This page gives a quick visual path through the two papers:
The main story is: eval-related signals can be detected in prompts, reasoning traces, and activations, but detection is not the same thing as a behavioral mechanism.
The research separates three places where an eval-related signal might appear: the prompt, the reasoning trace, and model activations. The key question is which, if any, actually connects to behavior.

Models can sometimes say or imply that a prompt looks like an evaluation. But the replicated mediation test does not support verbalized eval-awareness as the route through which refusal behavior changes.
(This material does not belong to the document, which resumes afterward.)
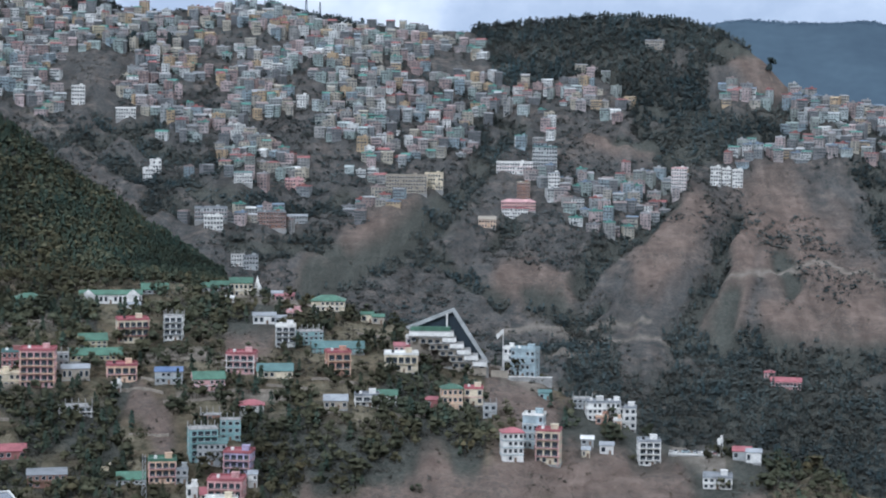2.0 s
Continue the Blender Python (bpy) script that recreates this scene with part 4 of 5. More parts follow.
# houses of the near slope
house('white cottage with twin gables and green sheet roof', -217.3, 1109.5, 33.8, 9.0, 5.0, 1, 0, WHITE, 'cross', roof_mat=TIN_GREEN, trim=WHITE, lift=-0.3, tank=False)
house('open pavilion with green hipped sheet roof', -262.5, 1107.7, 15.8, 11.0, 4.9, 1, 0, GREY, 'hip', roof_mat=TIN_GREEN, lift=0.1)
house('cream three-storey house with maroon slabs and parapet', -193.0, 1042.7, 16.2, 11.0, 12.1, 3, 6, CREAM, 'flat', roof_mat=TIN_RED, trim=MAROON, lift=-1.2, balcony=True)
house('narrow white concrete house on pillars', -171.6, 1045.1, 9.9, 7.7, 13.0, 4, -8, WHITE, 'frame', trim=GREY, lift=-1.4, balcony=True)
house('yellow house with green sheet roof', -210.6, 1027.0, 14.2, 10.9, 4.3, 2, 4, YELLOW, 'gable', roof_mat=TIN_GREEN, lift=-0.8)
house('long low yellow shed with green roof', -205.0, 1008.8, 25.4, 11.0, 2.7, 1, 0, YELLOW, 'gable', roof_mat=TIN_GREEN, lift=-1.8)
house('tall pink apartment house with crimson roof bands', -225.0, 968.6, 16.8, 11.0, 18.4, 5, -6, PINK, 'flat', roof_mat=TIN_RED, trim=PEACH, lift=-1.4, balcony=True)
house('dark red house with teal roof edge', -242.2, 986.7, 9.9, 7.4, 10.7, 3, 0, MAROON, 'flat', roof_mat=TIN_TEAL, trim=PINK, lift=-0.2)
house('grey unfinished concrete block', -217.6, 985.5, 7.3, 5.5, 10.8, 3, 0, GREY, 'frame', trim=CONCRETE, lift=-0.5)
house('long cream hall with flat roof', -246.1, 967.6, 24.3, 11.0, 6.9, 2, 0, CREAM, 'flat', roof_mat=CREAM, trim=CREAM, lift=-1.6, tank=False)
house('peach house with red roof slab', -188.2, 988.7, 15.0, 11.0, 8.4, 2, 0, PEACH, 'flat', roof_mat=TIN_RED, trim=PINK, lift=-2.9, balcony=True)
house('low ochre plastered house', -208.7, 976.9, 13.3, 10.0, 5.5, 1, 0, OCHRE, 'shed', roof_mat=TIN_GREY, lift=-0.5)
house('low house with blue sheet roof', -163.9, 982.4, 13.2, 9.9, 6.1, 2, 0, GREY, 'shed', roof_mat=TIN_BLUE, trim=BLUE, lift=-1.4)
house('pink house with green sheet roof', -143.5, 975.9, 15.2, 11.0, 5.7, 2, 5, PINK, 'gable', roof_mat=TIN_GREEN, trim=WHITE, lift=-0.9)
house('pink and white three-storey house with maroon roof', -130.3, 999.9, 14.5, 11.0, 10.1, 3, -8, PINK, 'flat', roof_mat=TIN_RED, trim=WHITE, lift=-1.3, balcony=True)
house('cream bungalow with teal sheet roof', -112.8, 992.0, 17.4, 11.0, 3.6, 1, 0, CREAM, 'gable', roof_mat=TIN_TEAL, trim=CREAM, lift=-1.1)
house('orange house with red parapet and white frames', -82.4, 1000.3, 11.8, 9.2, 12.2, 3, 8, ORANGE, 'flat', roof_mat=TIN_RED, trim=PEACH, lift=-0.5, balcony=True)
house('long teal house with green roof', -85.2, 1033.9, 26.4, 11.0, 2.5, 2, 0, TEAL, 'gable', roof_mat=TIN_TEAL, trim=TEAL, lift=-1.7)
house('white stepped house with balconies', -112.6, 1037.9, 10.1, 7.6, 10.8, 4, 0, WHITE, 'flat', roof_mat=WHITE, trim=GREY, lift=-0.8, balcony=True)
house('small pink rooftop house', -113.6, 1088.5, 7.9, 5.9, 6.8, 2, 0, PINK, 'flat', roof_mat=PINK, trim=PINK, lift=-0.5)
house('unfinished teal house on concrete frame', -101.0, 1044.1, 12.7, 10.0, 7.0, 3, 12, TEAL, 'frame', trim=GREY, lift=-0.7)
house('low white house on the terraced slope', -129.1, 1084.0, 12.1, 9.1, 4.5, 1, 0, WHITE, 'shed', roof_mat=TIN_GREY, trim=WHITE, lift=-0.8)
house('small grey hut on the terraced slope', -120.2, 1081.3, 6.0, 5.0, 4.8, 1, 0, GREY, 'shed', roof_mat=TIN_GREY, lift=-0.5)
house('cream two-storey hall with pale green hipped roof', -97.0, 1110.2, 18.1, 11.0, 5.6, 2, -4, CREAM, 'hip', roof_mat=TIN_GREEN, trim=WHITE, lift=-0.9)
house('cream temple hall with green roof', -147.5, 1128.1, 12.3, 9.2, 7.8, 2, 0, CREAM, 'gable', roof_mat=TIN_GREEN, trim=WHITE, lift=-1.3, name='temple_hall', category='temple')
house('grey temple outbuilding with sloping roof', -161.0, 1139.7, 9.9, 7.4, 3.3, 1, 0, GREY, 'gable', roof_mat=TIN_GREEN, lift=-0.4)
house('low white wall shed', -153.3, 1116.5, 6.6, 5.0, 2.5, 1, 0, WHITE, 'shed', roof_mat=WHITE, lift=-1.4)
house('small grey hut on the brow', -127.3, 1128.8, 6.3, 5.0, 3.5, 1, 0, GREY, 'shed', roof_mat=TIN_GREY, lift=1.2)
house('low pink-roofed hut on the terraced slope', -122.8, 1125.5, 10.7, 8.0, 3.1, 1, 0, PINK, 'shed', roof_mat=TIN_RED, lift=1.2)
house('small house with green roof', -74.3, 1092.5, 6.7, 5.0, 4.4, 1, 0, CREAM, 'gable', roof_mat=TIN_GREEN, lift=-0.5)
house('small ochre house with green roof', -68.2, 1090.9, 6.4, 5.0, 3.8, 1, 0, OCHRE, 'gable', roof_mat=TIN_GREEN, lift=-0.4)
house('narrow white house with dark windows', -45.9, 1044.9, 9.6, 7.2, 10.8, 3, 0, WHITE, 'flat', roof_mat=WHITE, trim=WHITE, lift=-1.3)
house('wide white house with balcony rail', -52.0, 1022.1, 17.0, 11.0, 9.1, 2, 0, CREAM, 'flat', roof_mat=WHITE, trim=CREAM, lift=-2.5, balcony=True)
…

In V2, Apollo’s intrinsic eval-labeled prompts predicted higher refusal across the model lineup. The important point is that the signal lives in the prompt content or format itself, before adding any explicit eval-framing text.

In the activation-level paper, residual-stream activations contain a decodable eval/deploy signal. A linear probe can separate activation points from eval-framed and deploy-framed prompts.
That sets up the next question: if the signal is detectable, does steering that signal change model output?

The causal steering test compares the probe direction with matched controls: random, orthogonal, and wrong-layer interventions. The probe direction is not behaviorally special relative to those controls.

This image is a follow-up detail for V3. The explicit inject prompt was split into three clauses. No single clause carried the refusal-rate shift by itself; the result was additive-compatible, meaning the combined cue looked more like accumulated framing weight than one magic phrase.